How is the classical twin paradox resolved?

To understand this paradox it's best to forget about everything you know (even from SR) because all of that just causes confusion and start with just a few simple concepts.

First of them is that the space-time carries a metric that tells you how to measure distance and time. In the case of SR this metric is extremely simple and it's possible to introduce simple $x$, $t$ coordinates (I'll work in 1+1 and $c = 1$) in which space-time interval looks like this

$$ ds^2 = -dt^2 + dx^2$$

Let's see how this works on this simple doodle I put together

The vertical direction is time-like and the horizontal is space-like. E.g. the blue line has "length" $ds_1^2 = -20^2 = -400$ in the square units of the picture (note the minus sign that corresponds to time-like direction) and each of the red lines has length zero (they represent the trajectories of light).

The length of the green line is $ds_2^2 = -20^2 + 10^2 = -300$. To compute proper times along those trajectories you can use $d\tau^2 = -ds^2$. We can see that the trip will take the green twin shorter proper time than the blue twin. In other words, green twin will be younger.

More generally, any kind of curved path you might imagine between top and bottom will take shorter time than the blue path. This is because time-like geodesics (which are just upward pointing straight lines in Minkowski space) between two points maximize the proper time. Essentially this can be seen to arise because any deviation from the straight line will induce unnecessary space-like contributions to the space-time interval.

You can see that there was no paradox because we treated the problem as what is really was: computation of proper-time of the general trajectories. Note that this is the only way to approach this kind of problems in GR. In SR that are other approaches because of its homogeneity and flatness and if done carefully, lead to the same results. It's just that people often aren't careful enough and that is what leads to paradoxes. So in my opinion, it's useful to take the lesson from GR here and forget about all those ad-hoc SR calculations.

Just to give you a taste what a SR calculation might look like: because of globally nice coordinates, people are tempted to describe also distant phenomena (which doesn't really make sense, physics is always only local). So the blue twin might decide to compute the age of the green twin. This will work nicely because it is in the inertial frame of reference, so it'll arrive at the same result we did.

But the green twin will come to strange conclusions. Both straight lines of its trajectory will work just fine and if it weren't for the turn, the blue twin would need to be younger from the green twin's viewpoint too. So the green twin has to conclude that the fact that blue twin was in a strong gravitational field (which is equivalent to the acceleration that makes green twin turn) makes it older. This gives a mathematically correct result (if computed carefully), but of course, physically it's a complete nonsense. You just can't expect that your local acceleration has any effect on a distant observer. The point that has to be taken here (and that GR makes clear only too well) is that you should never try to talk about distant objects.

The "paradox" in the twin paradox is that a naive view of the problem would suggest that the situation ought to be perfectly symmetric: each twin should believe that he or she is really at rest, while the other twin is the one who moves off at high speed then returns.

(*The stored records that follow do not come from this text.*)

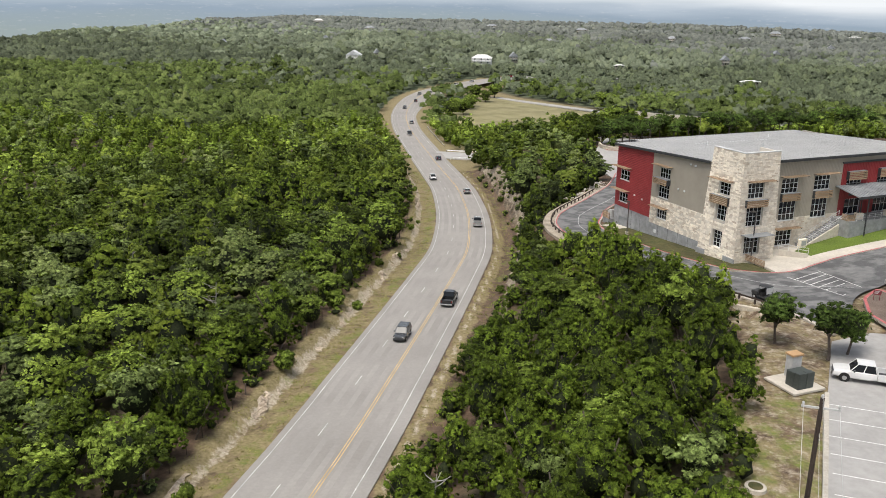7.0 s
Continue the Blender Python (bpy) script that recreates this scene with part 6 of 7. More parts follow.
# the upper part of a coarse dome, for far trees
DOME_V = np.array([(0, 0, 1.0)] + [(math.cos(a), math.sin(a), -0.1) for a in np.arange(6) * math.pi / 3] + [(0.72 * math.cos(a), 0.72 * math.sin(a), 0.7) for a in (np.arange(3) * 2 + 0.5) * math.pi / 3])
FAR_V = DOME_V - np.array([(0, 0, 0)] + [(0.08 * math.cos(a), 0.08 * math.sin(a), 0.55) for a in np.arange(6) * math.pi / 3] + [(0, 0, 0.1)] * 3)
DOME_F = np.array([(0, 7, 8), (0, 8, 9), (0, 9, 7), (7, 1, 2), (8, 3, 4), (9, 5, 6), (7, 2, 3), (7, 3, 8), (8, 4, 5), (8, 5, 9), (9, 6, 1), (9, 1, 7)])


def lobes_of(rng, R, H, n, base, flat=0.8, spiky=0.0, ball=False):
    """Centres and radii of the clumps of a domed or pointed crown with an uneven outline."""
    out = [(np.array((0, 0, base + (H - base) * (0.5 if ball else 0.62))), R * (0.7 if ball else 0.42))]
    ring = rng.uniform(0.85, 1.12)
    for i in range(n - 1):
        a = 2.4 * i + rng.uniform(-0.5, 0.5)
        f = math.sqrt((i + 0.7) / (n - 1)) * rng.uniform(0.78, 1.05) * 0.8 * ring
        top = 0.84 - (0.80 * f if spiky > 0.2 else 0.82 * f * f) + rng.uniform(-0.12, 0.1)
        if ball:
            top = 0.46 + 0.42 * (1.0, -0.75, 0.55, -0.2, 0.9)[i % 5] * math.sqrt(max(0.05, 1 - (f / 0.98) ** 2)) + rng.uniform(-0.06, 0.06)
        out.append((np.array((R * f * math.cos(a), R * f * math.sin(a), base + (H - base) * top)), R * rng.uniform(0.30, 0.46) * (1.3 if ball else 1.0) * (11.0 / max(n, 9)) ** 0.35))
    return [(c, r, np.array((1, 1, flat * rng.uniform(0.85, 1.15)))) for c, r in out]


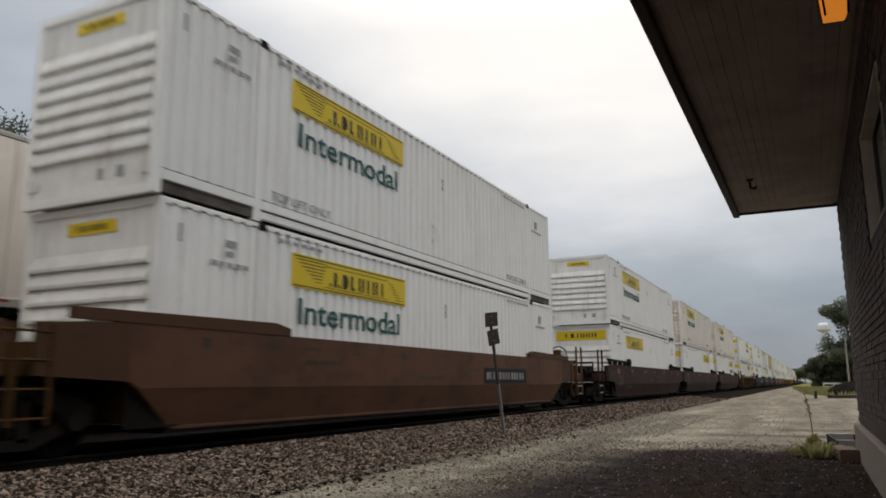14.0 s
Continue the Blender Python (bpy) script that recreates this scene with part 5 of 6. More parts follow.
# start place, upper box, lower box, car kind, car colour, black panels, place of its plate; boxes as container() takes them
UNITS = [
    (462.0, ('W', 'R', 'n', 0), ('W', 'd', 'f', 0), 'smooth', 'maroon', 0, 0.0),
    (442.1, ('G', 'r', 'n', 1), ('W', 'r', 'n', 1), 'smooth', 'ochre', 0, 0.0),
    (418.5, ('S', 'd', 'f', 0), ('W', 'R', 'n', 1), 'smooth', 'maroon', 0, 0.0),
    (398.6, ('S', 'd', 'f', 0), ('W', 'r', 'n', 1), 'tube', 'maroon', 0, 0.0),
    (378.7, ('S', 'd', 'f', 0), ('W', 'r', 'n', 1), 'tube', 'maroon', 0, 0.0),
    (355.1, ('G', 'r', 'n', 1), ('W', 'R', 'n', 1), 'smooth', 'ochre', 0, 0.0),
    (335.2, ('W', 'd', 'f', 1), ('W', 'd', 'f', 0), 'tube', 'maroon', 0, 0.0),
    (315.3, ('G', 'r', 'n', 1), ('W', 'r', 'n', 1), 'smooth', 'umber', 0, 0.0),
    (291.7, ('S', 'd', 'f', 0), ('W', 'd', 'f', 0), 'tube', 'maroon', 0, 0.0),
    (271.8, ('W', 'd', 'f', 1), ('W', 'r', 'n', 1), 'tube', 'maroon', 0, 0.0),
    (251.9, ('G', 'r', 'n', 1), ('W', 'R', 'n', 1), 'smooth', 'maroon', 0, 0.0),
    (228.3, ('G', 'r', 'n', 1), ('W', 'R', 'n', 1), 'ribbed', 'maroon', 0, 0.0),
    (208.4, ('W', 'R', 'n', 0), ('W', 'd', 'f', 0), 'smooth', 'maroon', 0, 0.0),
    (188.5, ('G', 'r', 'n', 1), ('W', 'd', 'f', 1), 'smooth', 'umber', 0, 0.0),
    (164.9, ('G', 'r', 'n', 1), ('W', 'd', 'f', 0), 'tube', 'maroon', 0, 0.0),
    (145.0, ('S', 'd', 'f', 0), ('W', 'd', 'f', 0), 'tube', 'maroon', 0, 0.0),
    (125.1, ('G', 'r', 'n', 1), ('W', 'd', 'f', 1), 'tube', 'maroon', 0, 0.0),
    (101.5, ('W', 'd', 'f', 1), ('W', 'r', 'n', 1), 'smooth', 'maroon', 0, 0.0),
    (81.6, ('G', 'r', 'n', 1), ('W', 'd', 'f', 1), 'ribbed', 'ochre', 0, 0.0),
    (61.7, ('F', 'r', '-', 0), ('O', 'r', '-', 0), 'smooth', 'umber', 0, 0.0),
    (38.10, ('G', 'r', 'n', 1), ('W', 'd', 'f', 1), 'ribbed', 'maroon', 0, 0.0),
    (14.88, ('G', 'r', 'n', 1), ('W', 'd', 'f', 1), 'smooth', 'yellow', 0, 2.9),
    (-8.70, ('W', 'R', 'n', 1), ('W', 'd', 'f', 1), 'ribbed', 'yellow', 0, 0.0),
    (-32.45, ('T', 'd', 'f', 0), ('W', 'd', 'f', 1), 'ribbed', 'ochre', 2, 0.0),
    (-51.81, ('W', 'd', 'f', 1), ('W', 'd', 'n', 1), 'ribbed', 'ochre', 1, 0.0),
    (-71.42, ('W', 'R', 'n', 0), ('W', 'R', 'n', 1), 'ribbed', 'ochre', 1, 0.0),
    (-94.75, ('W', 'd', 'f', 1), ('W', 'd', 'f', 1), 'smooth', 'brown', 0, 10.1),
    (-114.47, ('W', 'R', 'n', 1), ('S', 'R', 'n', 0), 'smooth', 'brown', 0, -7.1),
    (-133.90, ('W', 'R', 'n', 0), ('S', 'd', 'f', 0), 'smooth', 'brown', 0, 3.4),
    (-157.71, ('T', 'r', 'n', 0), ('W', 'd', 'f', 1), 'tube', 'blue', 0, 3.4),
    (-177.22, ('S', 'r', 'n', 0), ('S', 'd', 'f', 0), 'tube', 'blue', 0, 3.85),
    (-196.92, ('W', 'd', 'f', 1), ('W', 'R', 'n', 1), 'tube', 'blue', 0, 8.7),
    (-220.58, ('W', 'd', 'f', 1), ('S', 'd', 'f', 0), 'ribbed', 'umber', 0, 0.0),
    (-244.26, ('G', 'r', 'n', 1), ('W', 'd', 'f', 1), 'tube', 'maroon', 0, -1.0),
    (-264.17, ('G', 'r', 'n', 1), ('W', 'd', 'f', 0), 'tube', 'maroon', 0, 0.0),
    (-283.63, ('W', 'r', 'n', 1), ('W', 'R', 'n', 0), 'tube', 'maroon', 0, 0.0),
    (-307.63, ('W', 'r', 'n', 1), ('W', 'r', 'n', 1), 'smooth', 'russet', 0, 10.2),
    (-327.49, ('W', 'r', 'n', 1), ('W', 'r', 'n', 0), 'smooth', 'russet', 0, -7.1),
    (-347.56, ('G', 'R', 'n', 0), ('W', 'r', 'n', 1), 'smooth', 'russet', 0, 0.0),
    (-371.15, ('W', 'd', 'f', 1), ('W', 'R', 'n', 1), 'smooth', 'yellow', 0, 2.2),
    (-394.96, ('W', 'd', 'f', 1), ('W', 'r', 'n', 1), 'smooth', 'yellow', 0, 2.7),
    (-418.86, ('W', 'r', 'n', 1), ('W', 'r', 'n', 1), 'ribbed', 'umber', 0, 0.0),
    (-442.91, ('G', 'r', 'n', 1), ('W', 'R', 'n', 0), 'smooth', 'umber', 0, 0.0),
    (-467.03, ('G', 'r', 'n', 1), ('O', 'r', '-', 0), 'ribbed', 'ochre', 1, 0.0),
    (-486.70, ('W', 'd', 'f', 1), ('B', 'r', '-', 0), 'ribbed', 'ochre', 1, 0.0),
    (-506.24, ('G', 'd', 'f', 0), ('W', 'R', 'n', 1), 'ribbed', 'amber', 0, 0.0),
    (-530.27, ('B', 'r', '-', 0), ('O', 'r', '-', 0), 'smooth', 'yellow', 0, 10.5),
    (-550.40, ('G', 'r', 'n', 1), ('W', 'R', 'n', 1), 'smooth', 'yellow', 0, 10.5),
    (-570.07, ('G', 'R', 'n', 1), ('O', 'r', '-', 0), 'smooth', 'yellow', 0, 0.0),
]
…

This is incorrect, though, because one of the two necessarily accelerates, which provides a means of distinguishing between the two frames of reference.

You can understand the difference in times entirely from within special relativity, with no need to invoke general relativity. You can easily Google up a dozen different explanations of how it works, but the best I've seen is probably the one in Tatsu Takeuchi's An Illustrated Guide to Relativity. Sadly, being illustrated and not online, it's a bit beyond my ability to reproduce here, but it's worth a look.

The problem that needs to be resolved is that both twins should see the other's clock running slow during the trip, but somehow, the moving twin has to end up seeing less time pass than the Earthbound twin. The resolution is, very roughly, that in the moving frame of the twin on the return trip, the departure point is much farther in the past, so the trip has been going on for a longer time. An observer who has always been in that frame (say the captain of the interstellar transport the twin is hitching a ride on) would say that the Earth clock has always been slow, but it's been going for far longer than the twin's internal clock would suggest.

The details are somewhat subtle, though, which is why there are dozens of semi-contradictory explanations available via Google. It's important to note, though, that it is not the case that the acceleration causes the difference between the clocks (in which case you might actually need GR to work it out). It's the transitions between frames of reference that leads to the difference, not the acceleration itself, and you can get a twin-paradox-like difference between clocks even when both twins undergo exactly the same acceleration, as shown in this American Journal of Physics paper.

Carlo Rovelli gives an intuitive account of why only SRT is needed in his new book "The order of time":

‘In motion’ in relation to what? How can we determine which of the two objects moves, if the motion is only relative? This is an issue that has confused many. The correct answer (rarely given) is this: in motion relative to the only reference in which the point in space where the two clocks separate is the same point in space where they get back together. There is only a single straight line between two events in spacetime, from A to B: it’s the one along which time is maximum, and the speed relative to this line is the one that slows time. If the clocks separate and are not brought together again, there is no point asking which one is fast and which one is slow. If they come together, they can be compared, and the speed of each one becomes a well-defined notion.